■ **Material provided**:
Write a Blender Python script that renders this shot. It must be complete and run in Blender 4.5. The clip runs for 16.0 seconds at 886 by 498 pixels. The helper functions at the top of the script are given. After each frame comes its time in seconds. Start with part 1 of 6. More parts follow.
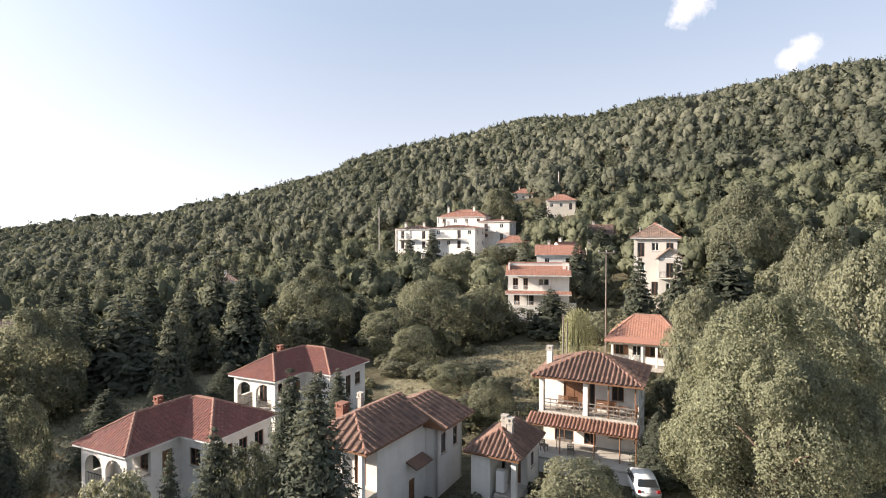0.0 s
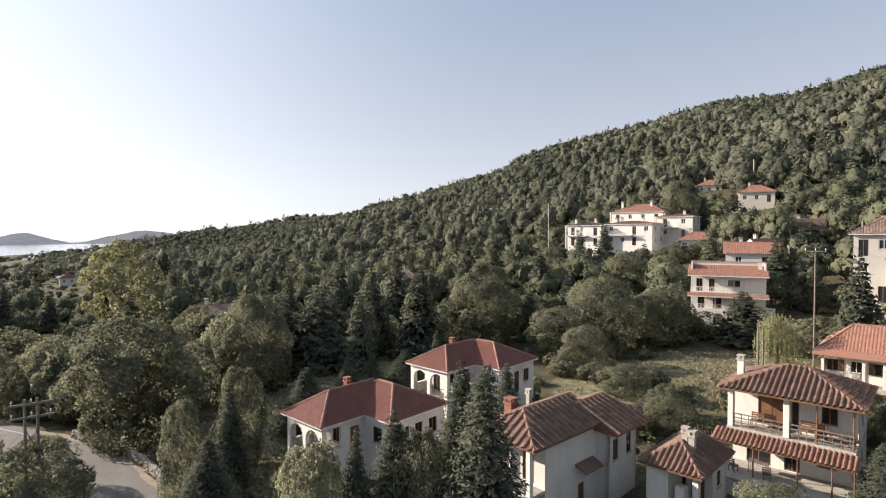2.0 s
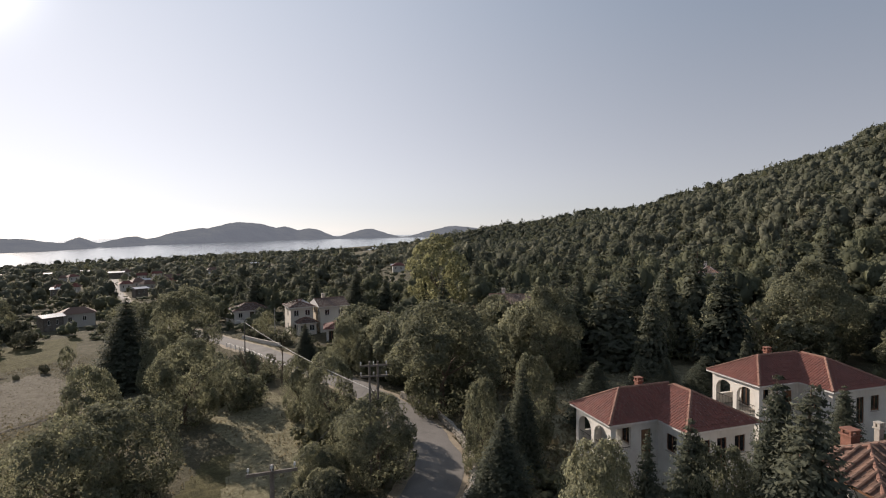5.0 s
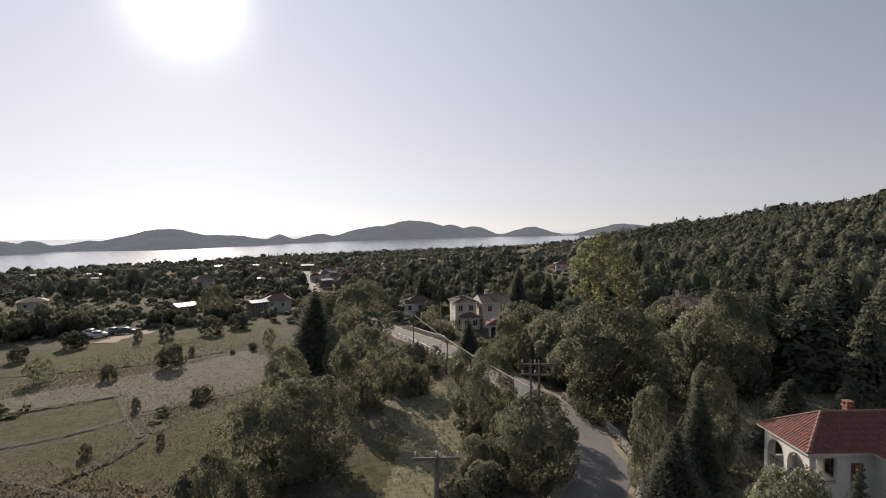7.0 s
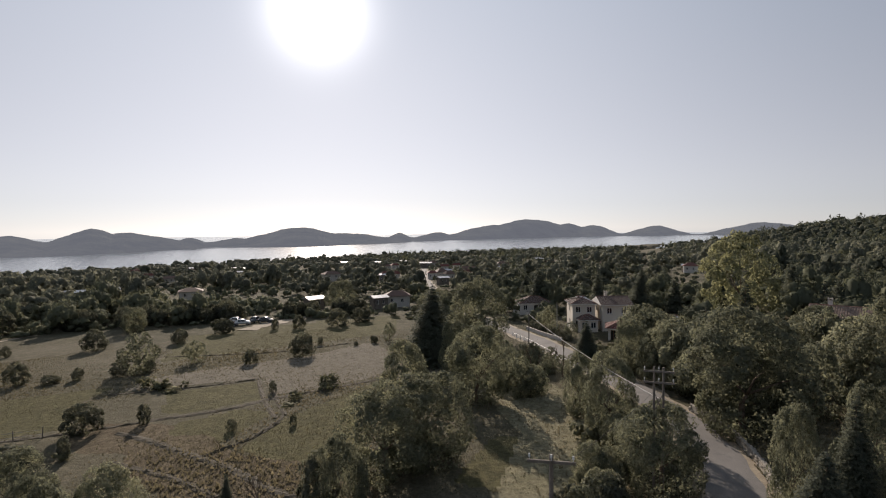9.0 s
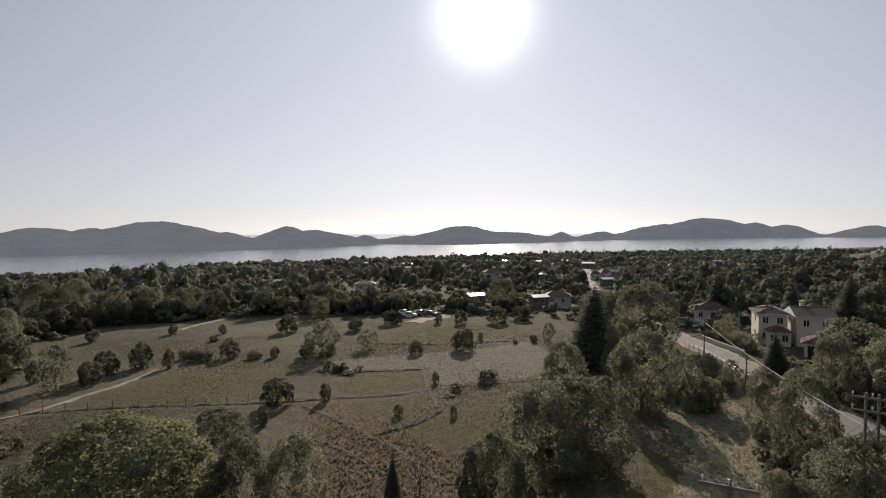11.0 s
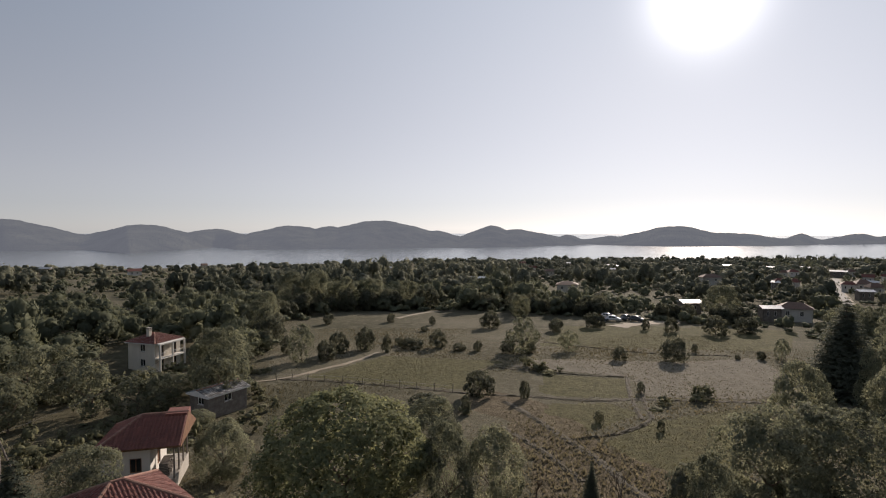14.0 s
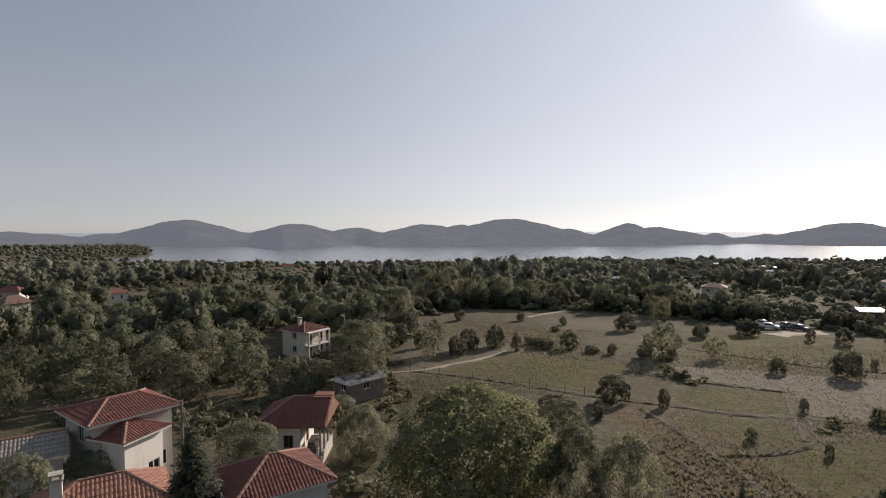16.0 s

■ **Task instructions**: Copy out each line exactly, without the pictures.

■ **Response to this task**:
Write a Blender Python script that renders this shot. It must be complete and run in Blender 4.5. The clip runs for 16.0 seconds at 886 by 498 pixels. The helper functions at the top of the script are given. After each frame comes its time in seconds. Start with part 1 of 6. More parts follow.
0.0 s
2.0 s
5.0 s
7.0 s
9.0 s
11.0 s
14.0 s
16.0 s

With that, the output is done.